* YOUR OBJECTIVE *
Copy out each line exactly; pictures stay out of the copy.

* PROVIDED MATERIAL *
--------------------------------------------------

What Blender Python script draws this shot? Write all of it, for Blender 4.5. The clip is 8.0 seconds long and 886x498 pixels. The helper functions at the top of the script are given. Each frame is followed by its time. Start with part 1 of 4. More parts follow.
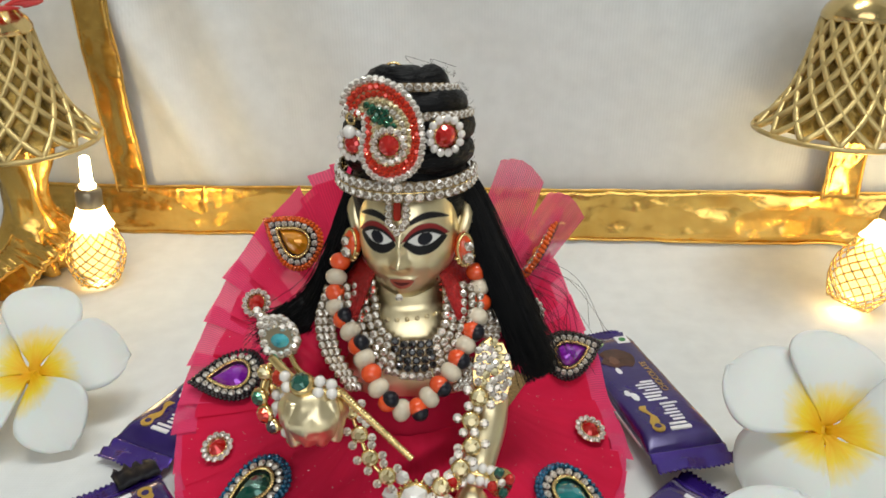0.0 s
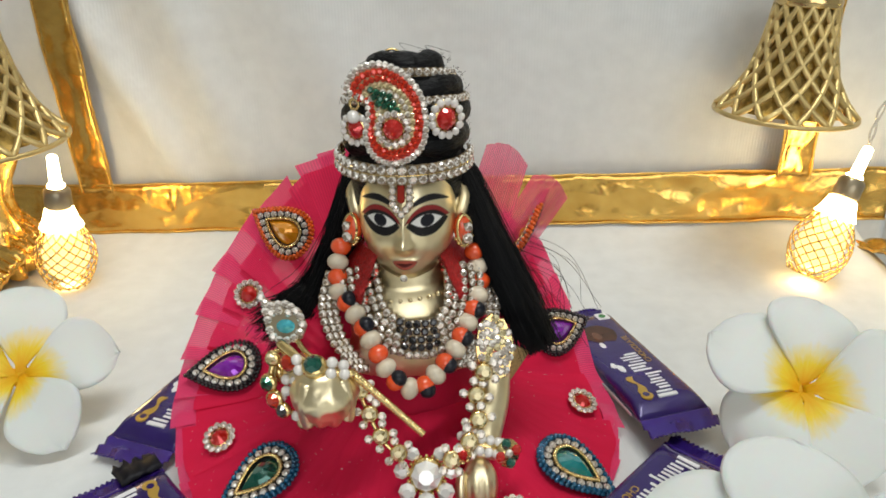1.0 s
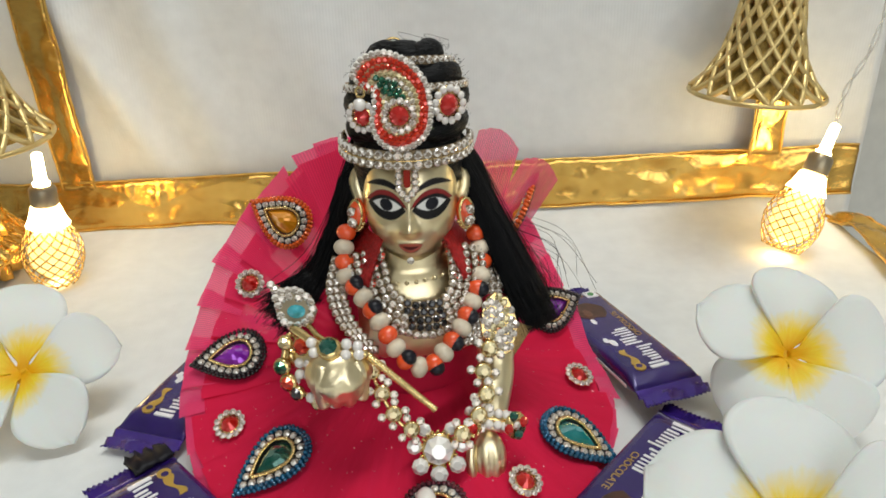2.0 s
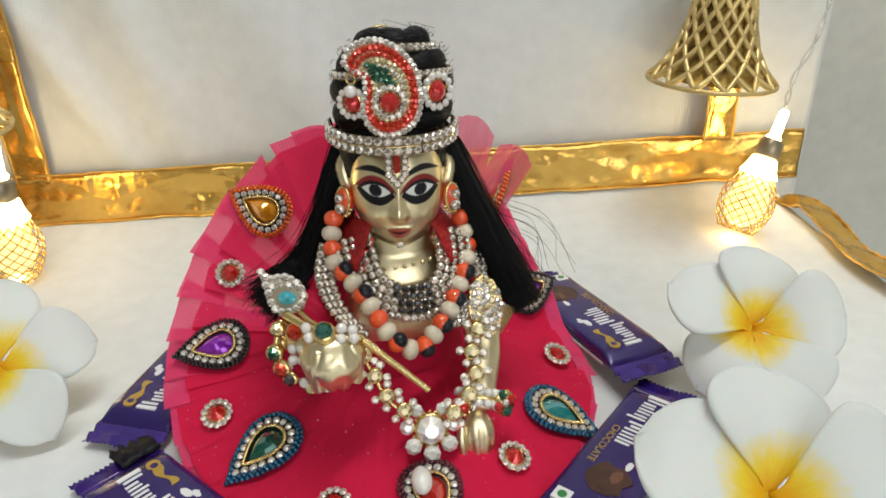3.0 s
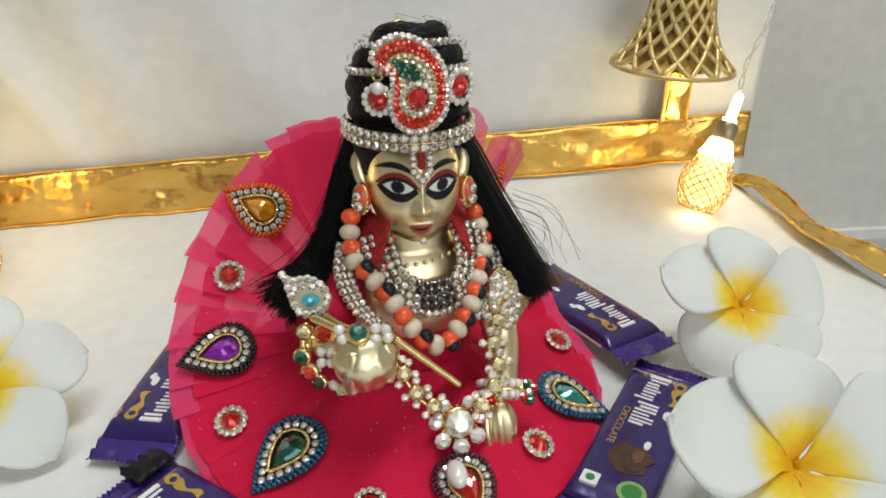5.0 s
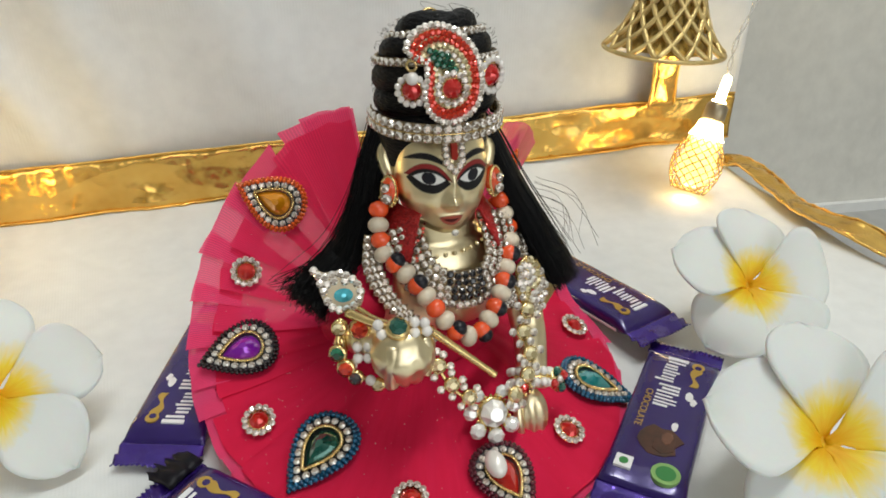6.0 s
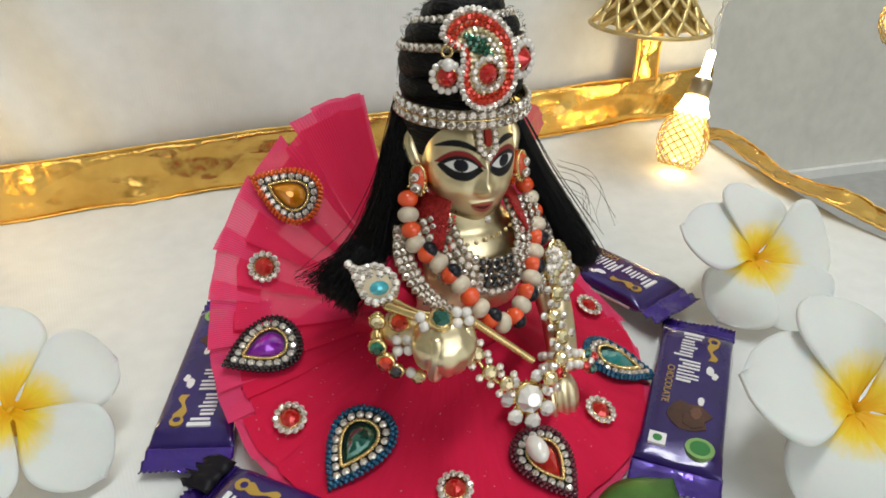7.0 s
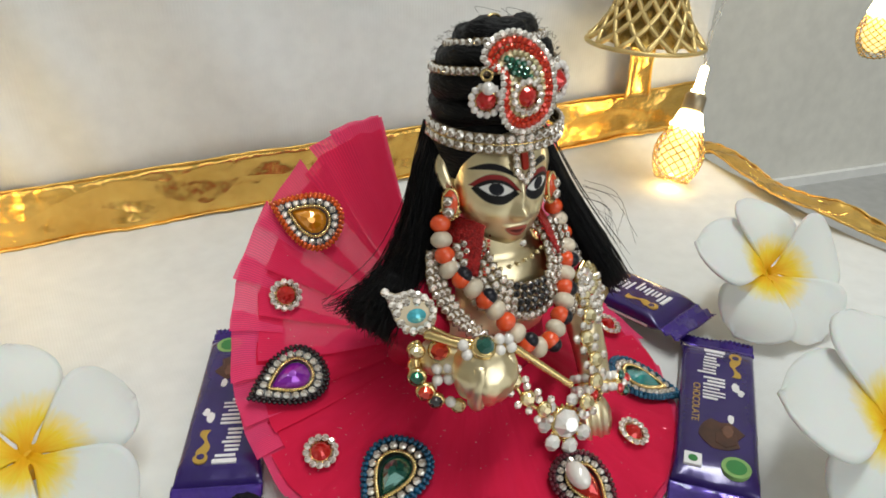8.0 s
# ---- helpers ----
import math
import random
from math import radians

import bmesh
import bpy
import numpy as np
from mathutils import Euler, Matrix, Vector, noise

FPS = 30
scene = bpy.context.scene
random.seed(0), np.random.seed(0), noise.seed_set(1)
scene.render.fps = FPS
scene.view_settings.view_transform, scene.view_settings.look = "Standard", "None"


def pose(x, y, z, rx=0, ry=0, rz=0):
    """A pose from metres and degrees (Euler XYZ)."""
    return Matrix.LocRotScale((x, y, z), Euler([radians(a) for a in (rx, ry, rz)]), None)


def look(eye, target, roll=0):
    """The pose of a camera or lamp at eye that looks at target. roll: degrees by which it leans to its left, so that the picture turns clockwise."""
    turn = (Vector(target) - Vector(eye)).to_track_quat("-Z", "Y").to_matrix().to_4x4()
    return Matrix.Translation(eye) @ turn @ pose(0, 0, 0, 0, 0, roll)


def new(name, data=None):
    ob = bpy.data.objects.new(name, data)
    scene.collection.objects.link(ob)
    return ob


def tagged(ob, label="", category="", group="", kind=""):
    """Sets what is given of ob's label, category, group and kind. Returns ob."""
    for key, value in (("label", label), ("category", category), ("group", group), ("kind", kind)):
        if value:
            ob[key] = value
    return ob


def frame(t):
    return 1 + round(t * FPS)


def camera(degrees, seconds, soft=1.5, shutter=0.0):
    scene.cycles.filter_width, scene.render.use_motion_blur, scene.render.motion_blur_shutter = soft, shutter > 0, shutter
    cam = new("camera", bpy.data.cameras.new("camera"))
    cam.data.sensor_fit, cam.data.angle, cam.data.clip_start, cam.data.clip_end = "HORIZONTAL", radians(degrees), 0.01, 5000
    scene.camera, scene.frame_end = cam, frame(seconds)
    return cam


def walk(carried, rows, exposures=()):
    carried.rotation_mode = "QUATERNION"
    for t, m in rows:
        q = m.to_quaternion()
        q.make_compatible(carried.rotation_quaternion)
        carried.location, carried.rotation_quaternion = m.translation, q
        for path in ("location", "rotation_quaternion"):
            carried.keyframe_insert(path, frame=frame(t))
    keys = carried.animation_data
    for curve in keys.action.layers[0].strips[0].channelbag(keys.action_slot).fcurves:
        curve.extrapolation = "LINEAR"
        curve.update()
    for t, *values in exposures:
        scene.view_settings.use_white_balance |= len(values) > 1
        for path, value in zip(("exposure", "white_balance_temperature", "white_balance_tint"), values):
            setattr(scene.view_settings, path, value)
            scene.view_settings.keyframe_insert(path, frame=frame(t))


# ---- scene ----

--------------------------------------------------

* SOLUTION TO THIS EXERCISE *
What Blender Python script draws this shot? Write all of it, for Blender 4.5. The clip is 8.0 seconds long and 886x498 pixels. The helper functions at the top of the script are given. Each frame is followed by its time. Start with part 1 of 4. More parts follow.
0.0 s
1.0 s
2.0 s
3.0 s
5.0 s
6.0 s
7.0 s
8.0 s
# ---- helpers ----
import math
import random
from math import radians

import bmesh
import bpy
import numpy as np
from mathutils import Euler, Matrix, Vector, noise

FPS = 30
scene = bpy.context.scene
random.seed(0), np.random.seed(0), noise.seed_set(1)
scene.render.fps = FPS
scene.view_settings.view_transform, scene.view_settings.look = "Standard", "None"


def pose(x, y, z, rx=0, ry=0, rz=0):
    """A pose from metres and degrees (Euler XYZ)."""
    return Matrix.LocRotScale((x, y, z), Euler([radians(a) for a in (rx, ry, rz)]), None)


def look(eye, target, roll=0):
    """The pose of a camera or lamp at eye that looks at target. roll: degrees by which it leans to its left, so that the picture turns clockwise."""
    turn = (Vector(target) - Vector(eye)).to_track_quat("-Z", "Y").to_matrix().to_4x4()
    return Matrix.Translation(eye) @ turn @ pose(0, 0, 0, 0, 0, roll)


def new(name, data=None):
    ob = bpy.data.objects.new(name, data)
    scene.collection.objects.link(ob)
    return ob


def tagged(ob, label="", category="", group="", kind=""):
    """Sets what is given of ob's label, category, group and kind. Returns ob."""
    for key, value in (("label", label), ("category", category), ("group", group), ("kind", kind)):
        if value:
            ob[key] = value
    return ob


def frame(t):
    return 1 + round(t * FPS)


def camera(degrees, seconds, soft=1.5, shutter=0.0):
    scene.cycles.filter_width, scene.render.use_motion_blur, scene.render.motion_blur_shutter = soft, shutter > 0, shutter
    cam = new("camera", bpy.data.cameras.new("camera"))
    cam.data.sensor_fit, cam.data.angle, cam.data.clip_start, cam.data.clip_end = "HORIZONTAL", radians(degrees), 0.01, 5000
    scene.camera, scene.frame_end = cam, frame(seconds)
    return cam


def walk(carried, rows, exposures=()):
    carried.rotation_mode = "QUATERNION"
    for t, m in rows:
        q = m.to_quaternion()
        q.make_compatible(carried.rotation_quaternion)
        carried.location, carried.rotation_quaternion = m.translation, q
        for path in ("location", "rotation_quaternion"):
            carried.keyframe_insert(path, frame=frame(t))
    keys = carried.animation_data
    for curve in keys.action.layers[0].strips[0].channelbag(keys.action_slot).fcurves:
        curve.extrapolation = "LINEAR"
        curve.update()
    for t, *values in exposures:
        scene.view_settings.use_white_balance |= len(values) > 1
        for path, value in zip(("exposure", "white_balance_temperature", "white_balance_tint"), values):
            setattr(scene.view_settings, path, value)
            scene.view_settings.keyframe_insert(path, frame=frame(t))


# ---- scene ----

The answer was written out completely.